Cutting and glueing:
YAY!! This is by far the coolest part. We get to see our pictures come to life, one piece at a time. The decisions that we have made in our desing will strongly effect the decisions we make now.
I just want to cover a few points before beginning to make things a little easier.
You will need to hold your blade as straight as possible to get a good cut.
Here I have drawn a piece of paper.
Right handers...you will want to make your cuts in a clockwise direction working around the outsides of your shapes. Lefties...counterclockwise. Stay on your lines! (Yes, you have to stick to the lines on this one) You can hold your blade straight to slightly leaning away from the paper and get a good cut.
In the picture above, the lines on the left and right of the shapes represent the cuts.
Below is an example of a bad cut. here the left and right margins are pointing up towards our painted surface and will result in white paper showing in the cracks between your pieces.
There will be times when you will need to reverse the direction of your cut in order to prevent leaning your blade in towards the piece you are cutting out.
I will make the eye of my toad in two cuts. ( I decided not to make those tiny pieces around the pupil in the design and will just make my pupil that much larger instead). the blue portion of the eye will need to be cut out first.
lay your design on the desired area of your swatch and cut it out. Righties...cut counterclockwise.... etc. Set this piece aside for just a moment. Next select the area of your swatches for the iris. The first thing you will need to do is cut out that missing portion...the pupil. Here is where you will reverse direction. After you have the center removed go ahead and cut the eye out of the swatches.
Because these two pieces will fit directly into each other we will have an easier time if we just put them together now and then glue them to the paper.

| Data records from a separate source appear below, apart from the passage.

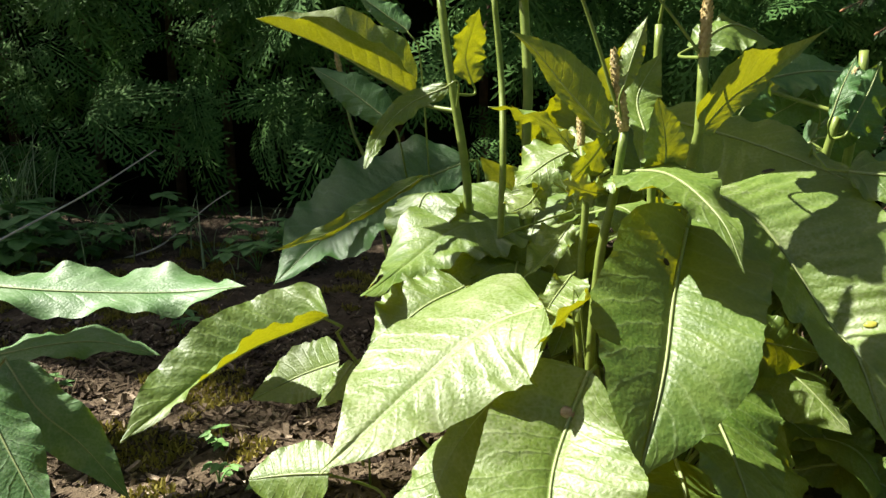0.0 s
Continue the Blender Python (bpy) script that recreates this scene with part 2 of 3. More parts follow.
def leaf(root, rib, left=None, right=None, w=0.45, p=0.5, q=0.9, wave=0.06, curl=0.10, nv=11, pet=None, material=None, thick=1.0, rug=1.0, hem=1.0, high=False, shape=None, sunk=False):
    """One broad leaf: its midrib runs through the points of rib, and left and right are its edges where it is widest.
    shape, in their place: the way its face looks, six half-widths along each side, and how far each side folds at base, middle and tip."""
    LEAF_NUMBER[0] += 1
    rng = np.random.RandomState(LEAF_NUMBER[0] * 7 + 1)
    nu, ns = (170, 24) if shape else (76, 13)
    c, t, length = spline(rib, nu)
    u = np.linspace(0, 1, nu)
    jj = np.arange(-ns, ns + 1)
    k = (jj > 0).astype(int)[None, :]
    s = (np.abs(jj) / ns)[None, :]
    uu = u[:, None]
    phase = rng.uniform(0, 6.28, 6)
    kw = rng.uniform(2.2, 3.6, 2)
    if shape:
        facing, wl, wr, fold_l, fold_r = shape
        across = np.cross(t, facing)
        across /= np.linalg.norm(across, axis=1)[:, None]
        up = np.cross(across, t)
        x = np.arccos(1 - 2 * u) / math.pi
        ways, widths = [], []
        for sign, width, fold in ((-1, wl, fold_l), (1, wr, fold_r)):
            a = glide(fold, u)[:, None]
            ways.append(sign * np.cos(a) * across + np.sin(a) * up)
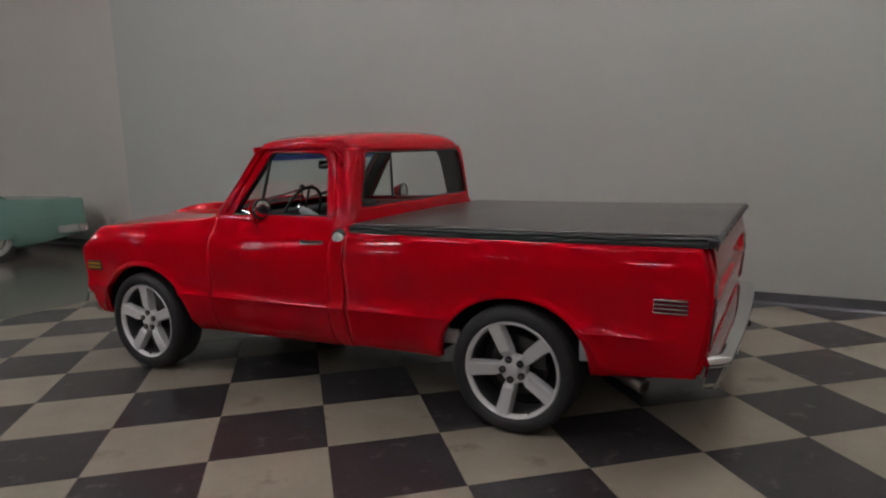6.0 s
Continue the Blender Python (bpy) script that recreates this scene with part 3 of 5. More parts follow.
rows = []
for dx, dz in ((-0.036, -0.114), (-0.035, -0.100), (-0.031, -0.055), (-0.027, -0.012), (-0.025, -0.005), (-0.019, -0.0015)):
    rows.append([(-0.66 + dx - 0.035 * (1 - (y / 0.771) ** 2), y, hood_z(-0.66, y) + dz) for y in hood_cols(-0.66)])
for x in spread(-0.66, 0.462, 44):
    nose = -0.035 * max(0, 1 - (x + 0.66) / 0.3)
    w = lerp(HOOD_HALF, x) - 0.004
    rows.append([(x + nose * (1 - (y / w) ** 2), y, hood_z(x, y)) for y in hood_cols(x)])
hood = part("hood", clean(sheet(rows)), RED, truck, "red cowl hood with a raised middle", solid=0.008)
b = sheet([[(0.452, y, z) for z in (hood_z(0.452, 0.60) - 0.02, hood_z(0.452, y) - 0.008)] for y in spread(-0.42, 0.42, 20)])
part("hood_opening", b, BLACK, hood, solid=0.004)
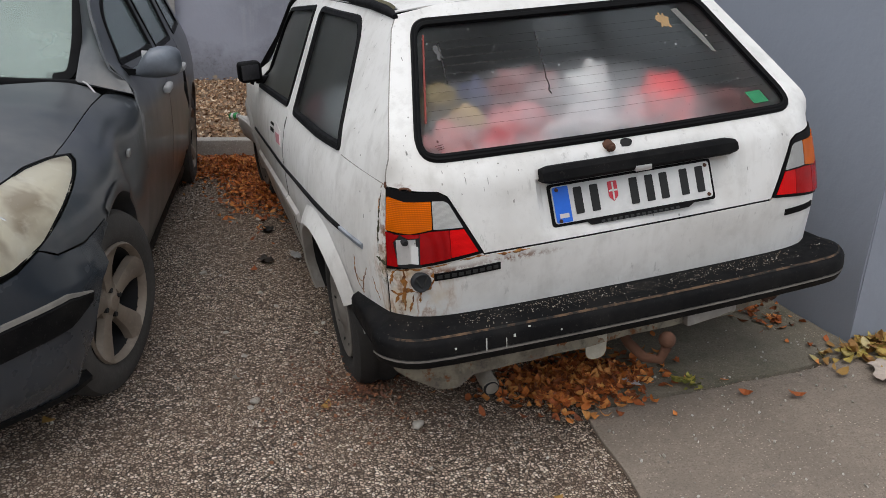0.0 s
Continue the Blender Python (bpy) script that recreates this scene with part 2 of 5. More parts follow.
def concrete(name, color, green=0.0):
    m = Mat(name, color, 0.9)
    m.blend(m.mul(m.step(m.noise(3, 6, 0.7), 0.4, 0.7), 0.5), tuple(c * 0.62 for c in color))
    m.blend(m.mul(m.step(m.noise(26, 5, 0.7), 0.5, 0.75), 0.5), tuple(c * 1.35 for c in color))
    if green:
        m.blend(m.mul(m.step(m.noise(7, 5, 0.7, m.mapped(loc=(3, 3, 0))), 0.45, 0.7), green), (0.075, 0.085, 0.05))
    pit = m.cells(75)
    grit = m.noise(150, 4, 0.7)
    m.blend(m.mul(m.step(grit, 0.50, 0.62), 0.65), tuple(c * 0.45 for c in color))
    m.blend(m.mul(m.step(m.noise(75, 5, 0.75, m.mapped(loc=(7, 2, 0))), 0.56, 0.68), 0.55), tuple(min(1, c * 1.6) for c in color))
    m.blend(m.mul(m.mul(m.step(pit, 0.20, 0.12), m.step(m.noise(6, 3), 0.4, 0.6)), 0.8), tuple(min(1, c * 2.5) for c in color))
    m.blend(m.mul(m.step(m.noise(1.6, 6, 0.7, m.mapped(loc=(2, 5, 0))), 0.48, 0.62), 0.35), tuple(c * 0.6 for c in color))
    m.bump(m.noise(90, 6, 0.7), 0.003, 0.8)
    m.bump(m.noise(9, 4), 0.006, 0.6)
    return m.done()


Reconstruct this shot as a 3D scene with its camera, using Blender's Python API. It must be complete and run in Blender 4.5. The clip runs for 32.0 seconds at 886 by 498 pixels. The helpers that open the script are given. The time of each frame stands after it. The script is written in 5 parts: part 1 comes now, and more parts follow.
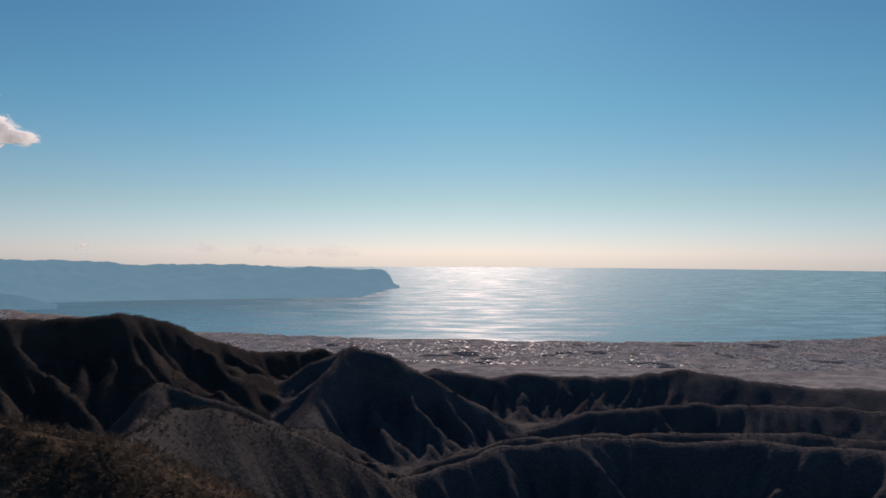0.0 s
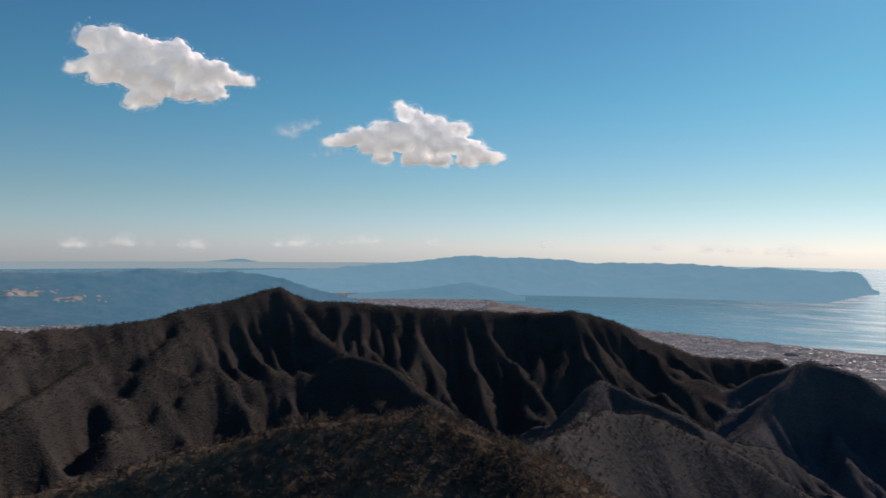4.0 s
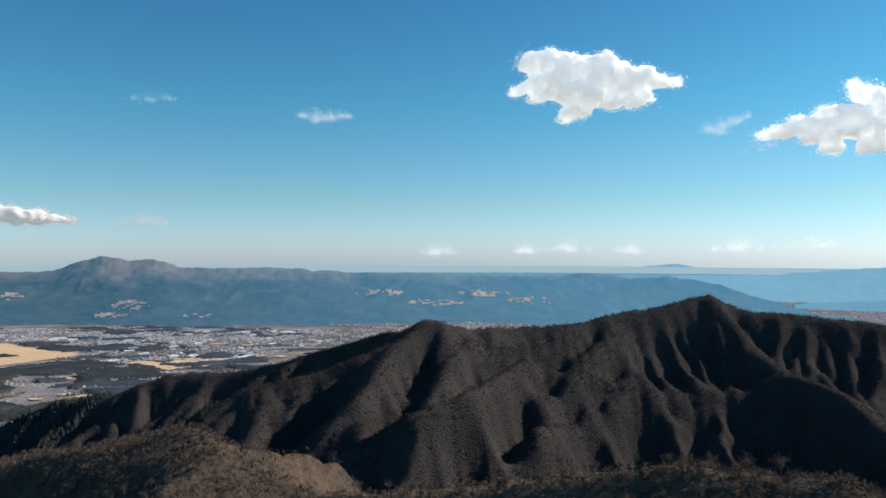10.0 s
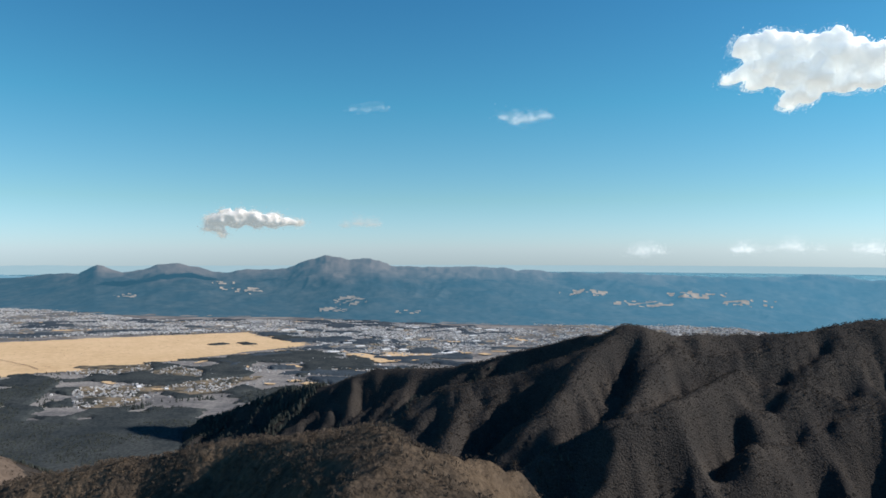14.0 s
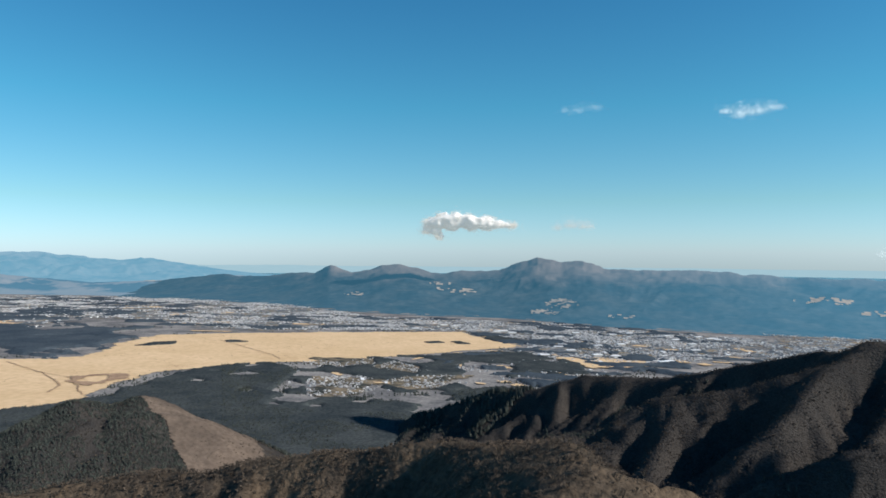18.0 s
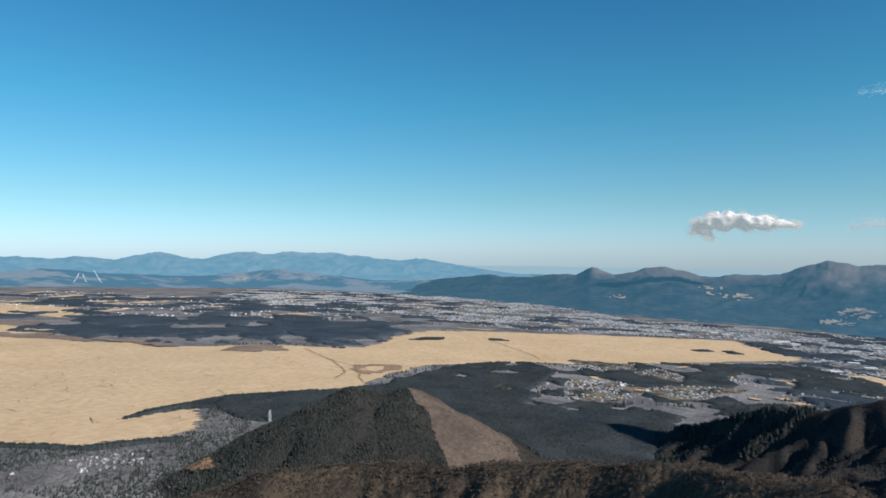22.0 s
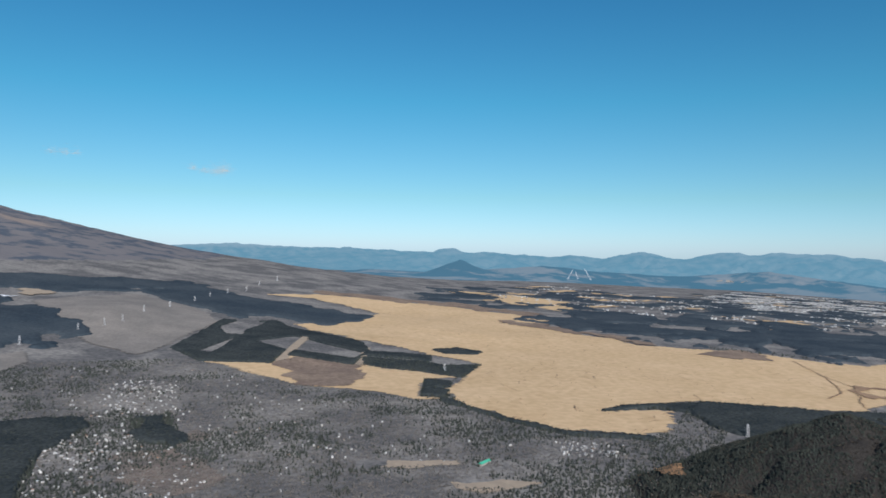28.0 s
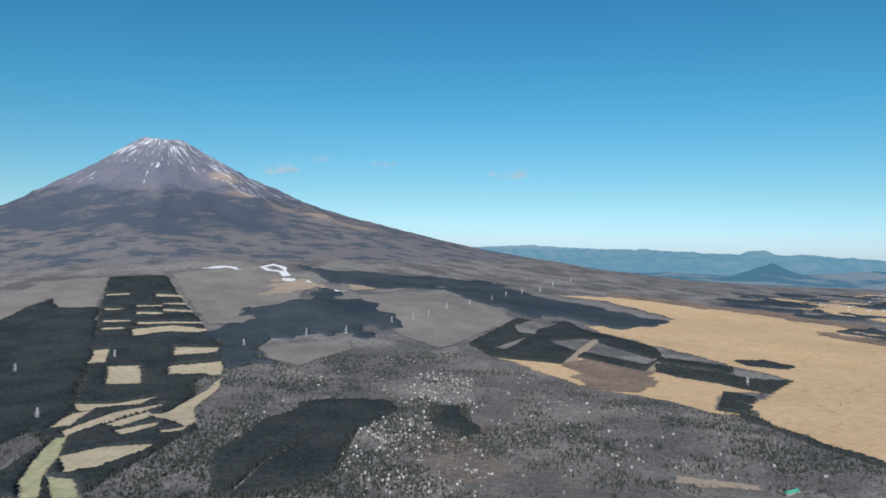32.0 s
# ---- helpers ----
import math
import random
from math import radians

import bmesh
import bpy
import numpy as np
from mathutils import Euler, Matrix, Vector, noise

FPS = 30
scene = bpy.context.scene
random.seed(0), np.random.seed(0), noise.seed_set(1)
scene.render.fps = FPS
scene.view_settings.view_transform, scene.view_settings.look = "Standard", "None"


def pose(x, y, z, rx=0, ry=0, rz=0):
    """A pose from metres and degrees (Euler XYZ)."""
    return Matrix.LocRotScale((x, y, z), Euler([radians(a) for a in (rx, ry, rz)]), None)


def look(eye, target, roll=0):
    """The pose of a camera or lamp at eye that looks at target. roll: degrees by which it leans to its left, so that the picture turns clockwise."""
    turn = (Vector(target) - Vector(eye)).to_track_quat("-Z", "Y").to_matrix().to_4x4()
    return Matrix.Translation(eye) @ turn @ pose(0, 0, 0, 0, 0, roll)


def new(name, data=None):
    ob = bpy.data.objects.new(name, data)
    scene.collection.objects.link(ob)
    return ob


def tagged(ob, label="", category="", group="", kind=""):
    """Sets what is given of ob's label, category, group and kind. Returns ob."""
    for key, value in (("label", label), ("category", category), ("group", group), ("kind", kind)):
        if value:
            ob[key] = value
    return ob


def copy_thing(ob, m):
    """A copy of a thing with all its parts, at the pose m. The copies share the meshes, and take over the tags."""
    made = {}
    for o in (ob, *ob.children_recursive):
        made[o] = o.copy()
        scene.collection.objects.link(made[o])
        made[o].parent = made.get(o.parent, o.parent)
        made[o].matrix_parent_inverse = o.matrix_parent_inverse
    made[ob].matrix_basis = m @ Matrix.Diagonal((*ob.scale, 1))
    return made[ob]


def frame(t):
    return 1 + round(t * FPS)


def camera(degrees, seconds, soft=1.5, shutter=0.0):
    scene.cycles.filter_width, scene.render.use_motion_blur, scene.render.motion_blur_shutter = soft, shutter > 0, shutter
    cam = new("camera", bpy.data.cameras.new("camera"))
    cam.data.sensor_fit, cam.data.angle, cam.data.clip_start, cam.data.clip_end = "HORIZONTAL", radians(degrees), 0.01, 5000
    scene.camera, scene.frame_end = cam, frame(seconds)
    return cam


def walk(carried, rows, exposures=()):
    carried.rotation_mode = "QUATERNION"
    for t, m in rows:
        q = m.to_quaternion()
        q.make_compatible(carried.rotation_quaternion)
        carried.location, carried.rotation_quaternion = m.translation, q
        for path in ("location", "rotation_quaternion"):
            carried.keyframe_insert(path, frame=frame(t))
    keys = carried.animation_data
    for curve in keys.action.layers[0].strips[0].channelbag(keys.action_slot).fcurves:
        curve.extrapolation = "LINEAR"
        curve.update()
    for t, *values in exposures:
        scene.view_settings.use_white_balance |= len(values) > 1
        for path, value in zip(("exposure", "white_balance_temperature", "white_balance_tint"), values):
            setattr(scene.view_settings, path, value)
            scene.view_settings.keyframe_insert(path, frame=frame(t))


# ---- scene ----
# The land is modelled at one to twenty: one unit stands for twenty metres, so that sea,
# coast and far ranges lie within the lens's reach. z = 0 is the level of the sea.
LENS = 64.0
cam = camera(LENS, 32.0, soft=1.6, shutter=0.5)
# seconds, x, y, z, heading to the left of +y, pitch, roll
ROWS = [
    (0, 0.64, -4.29, 78.71, 0.00, 0.26, 0.26), (0.5, 0.81, -4.38, 78.82, 4.14, 0.21, 0.14), (1, 1.05, -4.51, 78.97, 8.45, 0.16, 0.18),
    (1.5, 1.30, -4.64, 79.14, 12.80, 0.12, 0.51), (2, 1.51, -4.71, 79.27, 17.16, 0.04, 0.54), (2.5, 1.68, -4.74, 79.36, 21.49, 0.01, 0.73),
    (3, 1.83, -4.74, 79.43, 25.86, -0.04, 0.64), (3.5, 1.93, -4.68, 79.48, 30.56, -0.05, 0.63), (4, 1.95, -4.53, 79.50, 35.20, -0.06, 0.47),
    (4.5, 1.86, -4.23, 79.49, 39.82, -0.09, 0.63), (6.5, 1.19, -2.77, 79.37, 54.13, 0.05, 0.17), (7, 1.10, -2.55, 79.38, 56.64, 0.09, 0.15),
    (7.5, 1.02, -2.36, 79.39, 59.12, 0.12, 0.08), (8, 0.96, -2.18, 79.42, 61.18, 0.14, 0.07), (8.5, 0.92, -2.02, 79.45, 63.25, 0.16, 0.02),
    (9, 0.89, -1.89, 79.49, 65.31, 0.17, 0.04), (9.5, 0.88, -1.77, 79.54, 67.32, 0.21, 0.04), (10, 0.87, -1.65, 79.59, 69.35, 0.20, 0.06),
    (10.5, 0.89, -1.53, 79.64, 71.45, 0.19, 0.11), (11, 0.93, -1.41, 79.71, 73.47, 0.19, 0.10), (11.5, 0.96, -1.29, 79.77, 75.50, 0.18, 0.10),
    (12, 0.94, -1.16, 79.82, 77.52, 0.18, 0.16), (12.5, 0.88, -1.01, 79.85, 79.56, 0.17, 0.12), (13, 0.78, -0.85, 79.88, 81.66, 0.13, 0.05),
    (13.5, 0.66, -0.68, 79.90, 83.72, 0.11, 0.00), (14, 0.54, -0.53, 79.93, 85.75, 0.12, 0.01), (14.5, 0.41, -0.39, 79.94, 87.77, 0.14, 0.07),
    (16.5, -0.11, 0.12, 80.05, 96.23, 0.22, 0.14), (17, -0.21, 0.24, 80.11, 98.33, 0.23, 0.16), (17.5, -0.32, 0.35, 80.18, 100.42, 0.23, 0.21),
    (18, -0.45, 0.46, 80.23, 102.83, 0.25, 0.23), (18.5, -0.60, 0.55, 80.28, 105.40, 0.26, 0.26), (19, -0.77, 0.63, 80.32, 107.99, 0.26, 0.26),
    (19.5, -0.96, 0.70, 80.35, 110.61, 0.24, 0.29), (20, -1.18, 0.78, 80.38, 113.24, 0.24, 0.33), (20.5, -1.42, 0.88, 80.38, 115.88, 0.25, 0.35),
    (21, -1.70, 0.97, 80.38, 118.55, 0.26, 0.39), (21.5, -1.99, 1.07, 80.37, 121.17, 0.26, 0.38), (22, -2.25, 1.15, 80.38, 123.82, 0.27, 0.37),
    (22.5, -2.50, 1.22, 80.39, 126.48, 0.24, 0.47), (23, -2.73, 1.28, 80.41, 129.66, 0.25, 0.56), (23.5, -2.95, 1.33, 80.44, 133.42, 0.24, 0.56),
    (24, -3.15, 1.36, 80.48, 137.17, 0.22, 0.61), (24.5, -3.35, 1.36, 80.55, 140.45, 0.20, 0.62), (25, -3.54, 1.34, 80.65, 143.48, 0.15, 0.62),
    (25.5, -3.71, 1.31, 80.74, 146.50, 0.08, 0.73), (27.5, -4.17, 1.13, 80.90, 158.40, -0.09, 0.71), (28, -4.30, 1.12, 80.93, 161.44, -0.12, 0.84),
    (28.5, -4.48, 1.19, 80.97, 164.48, -0.15, 0.89), (29, -4.69, 1.33, 81.02, 167.52, -0.18, 0.90), (29.5, -4.92, 1.44, 81.06, 170.49, -0.20, 0.85),
    (30, -5.16, 1.42, 81.08, 173.42, -0.23, 0.80), (30.5, -5.44, 1.21, 81.06, 176.39, -0.25, 0.83), (31, -5.75, 0.87, 81.01, 179.31, -0.26, 0.85),
    (31.5, -6.04, 0.52, 80.97, 182.17, -0.28, 0.83), (32, -6.24, 0.28, 80.94, 185.03, -0.30, 0.84),
]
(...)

Take your design/pattern and lay it on your background so that the frog will end up where you want it. Next you apply some glue to the back of your cut out pieces (they should be together in your hand) and glue them in place. Carefully remove your pattern and place the collage under your really heavy book. I find that my glue has usually settled well enough by the time I'm ready to apply the next piece that I can just keep working one piece at a time. I've tried applying muptiple pieces at one time but have found it really doesn't work too well because the pieces are always in a hurry to curl. The eye is the only time I attempt two pieces at once. (Well, I suppose there could always be exceptions to the rule...)
Okay...got all that? Here is what my piece looks like with the pattern still in place.
And here it is with the pattern removed...
Kinda scarey lookin' isn't it!
the next piece I will cut out will be the upper eyelid. Because I have already cut the eye out from my pattern I will have one exposed edge to cut and then the sides with lines. It is important to cut the exposed edge first so that you can hold things down as long as possible without a floating piece of the pattern. Remember to keep your blade as straight as you are comfortable with and don't lean in towards the piece you are cutting. Now that you will be cutting an exposed edge it will also be important to keep your blade from going under that edge. That will result in your piece being too small. You'll notice the pattern lifting slightly if you go under.
In this picture I have cut out the eyelid and have placed the pattern back down on my collage. It is important to do this with every piece you glue in place so that you can properly line things up for that perfect fit.
Here in the picture below you can see a tiny line of blue showing next to the purple piece. This is the result of poor cutting and pattern slippage. I expect this will eventually happen with any piece so I'm not too worried. I will keep working in areas that still have a good fit and address this part later with the help of a transparency. (Yuck)
you'll notice I've lettered some of my pieces. I'm making colour decisions and don't want to forget later
As you choose your areas of colour aim for pieces that will work well together. If things are too busy it may be difficult to tell what your image is supposed to be. I always like my pieces to have a colour change within them. Sometimes it is subtle, like the same colour going from light to dark...
I'm working my way towards the right. I'm dieing to see how the hand will look. As you get to these outside edges of your piece you may be tempted to cut away some of the pattern as it does tend to get caught up on the pieces already in place. You will want to keep the integrity of your pattern intact so if you want to do some cutting away...don't go all the way to the edge.
Here I have cut away around the fingers...
Fixing bad spots:
To fix spots where the pattern is no longer fitting right, lay your pattern on the piece and then lay a transparency or other tracing paper over that and redraw the piece ...compensating for the error. You will need your permanent fine tip marker for this so that the lines don't wipe off while you are cutting. transparencies are really slick and hard to hold down to the swatches. You can try using some tape to hold it in place until you are done cutting.
If you have a piece that you've glued in place and you really want to change it out you can soften the piece with water and gently remove it. retrace the missing piece on your transparency or tracing paper and cut a new swatch.